President Mokgweetsi Masisi’s government in May removed the moratorium, just a year after he suceeded Ian Khama, an avid environmentalist, who had introduced a blanket hunting ban in 2014 to reverse a decline in the population of wild animals.
The removal of the ban was praised by local communities but derided by conservationists and ignited political friction between the Khama and Masisi.
Botswana fended off criticism of its decision, saying the move would not threaten the elephant population.
“Quotas will be issued by December 2019 to allow for marketing ahead of the 2020 hunting season,” Masisi said in his first state of the nation address since he was elected into office following last month’s polls.
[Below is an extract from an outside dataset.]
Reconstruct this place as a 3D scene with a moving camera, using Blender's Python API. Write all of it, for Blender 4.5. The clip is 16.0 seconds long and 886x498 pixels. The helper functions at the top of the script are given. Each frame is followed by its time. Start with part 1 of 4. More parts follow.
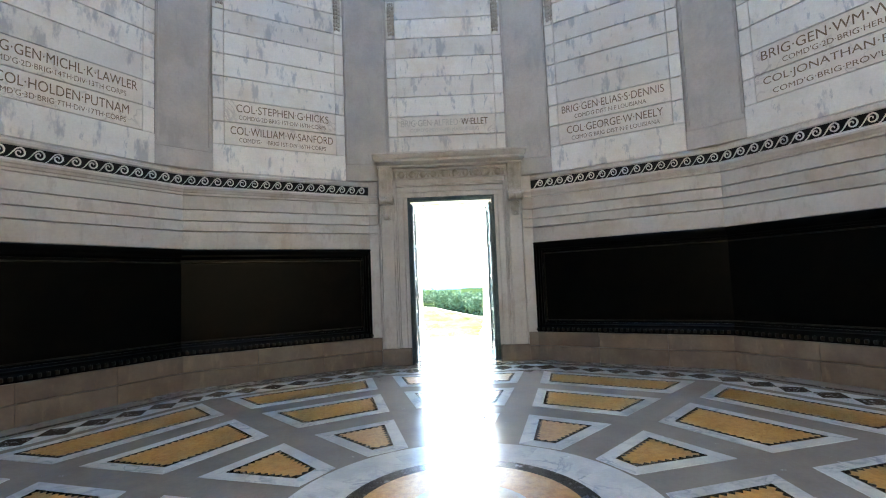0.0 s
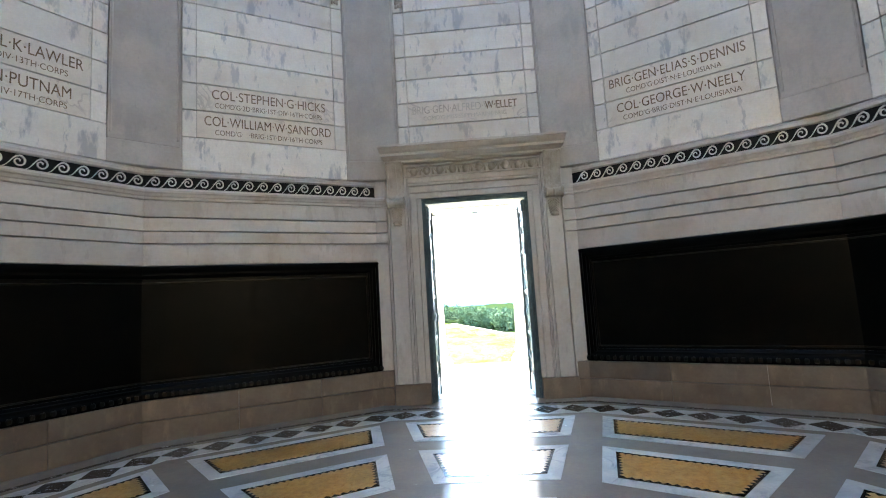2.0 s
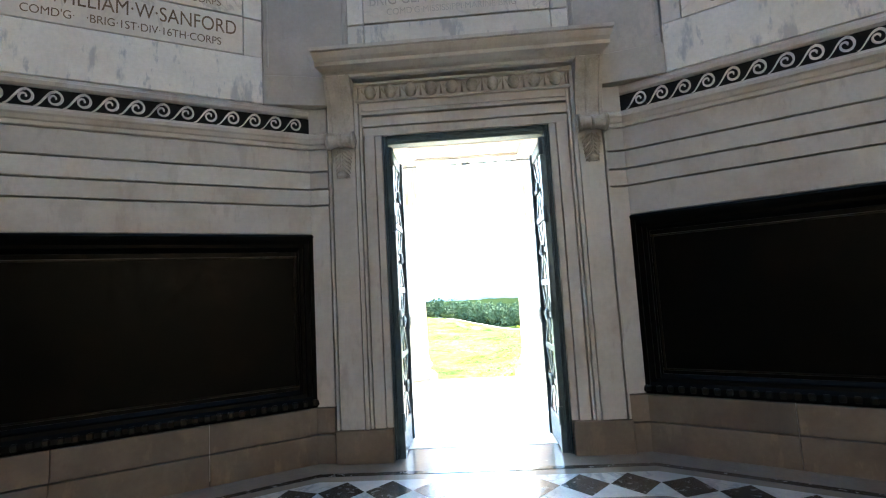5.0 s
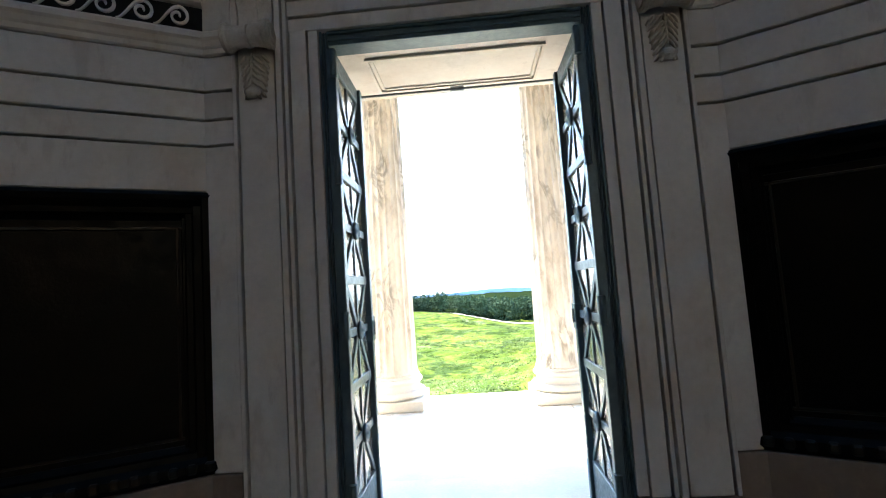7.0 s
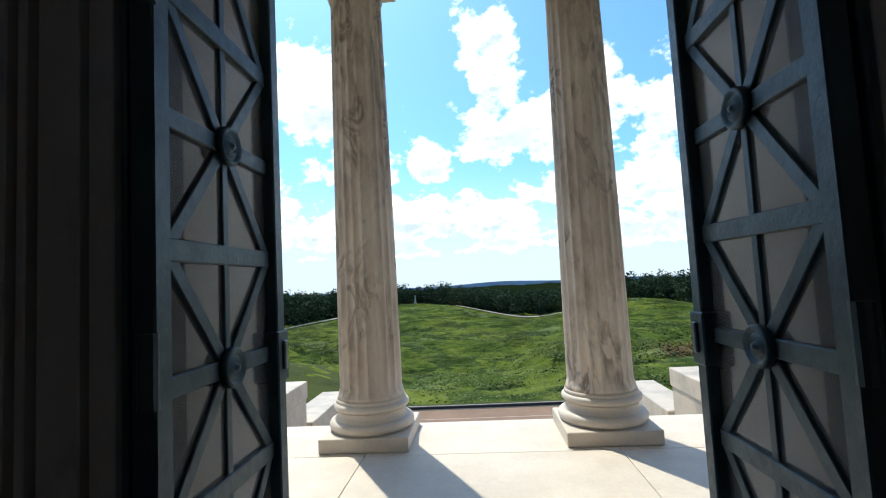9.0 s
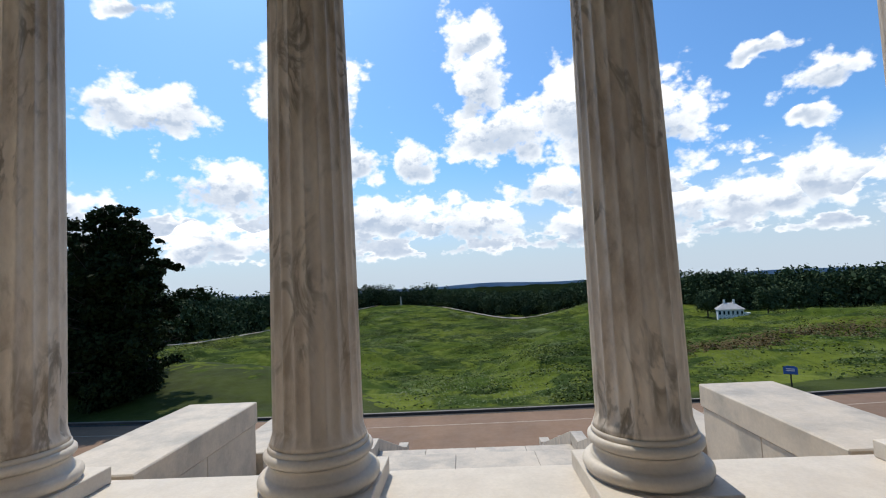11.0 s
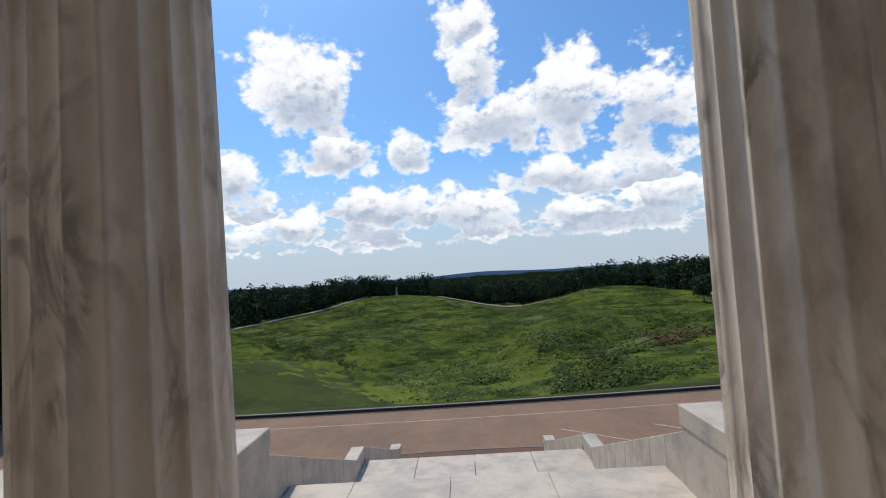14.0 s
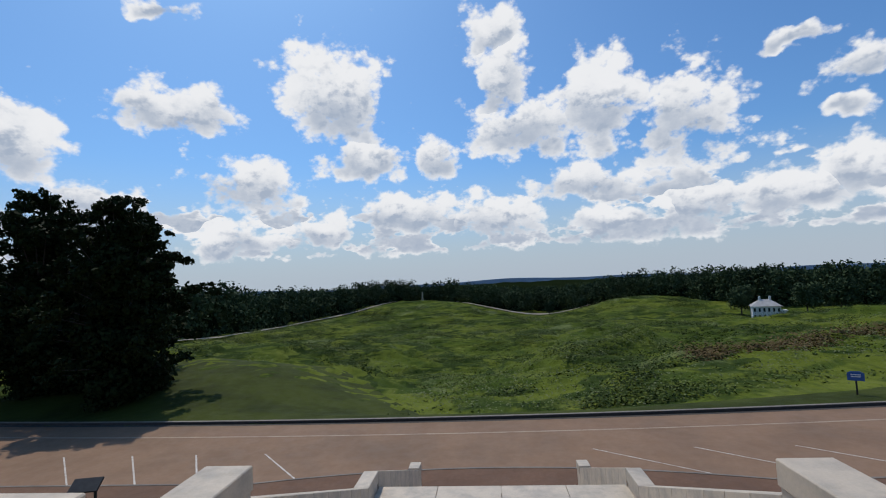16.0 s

“It is expected that hunting will contribute significantly to reducing the human-wildlife conflict by creating viable and balanced populations,” he said.
Masisi said his government is developing guidelines “to provide direction on hunting,” he added.
The commercial hunting season opens in April.
In an interview with AFP in October, Masisi defended his decision to remove the ban on hunting saying Botswana has a capacity to carry “50,000 (elephants) and we have in excess of 130,000”.
In an interview with AFP last month, Khama called Masisi’s decision to lift the ban as “short-sighted”.
“He thought he would be popular,” said Khama.
“When you have a resource, even if it’s diamonds, the more you have the better and that’s the approach we took with wildlife, that here is a resource that we have, so let us grow the resource, make it viable,” added Khama.
Khama said tourist numbers had declined 15 percent since the ban was lifted.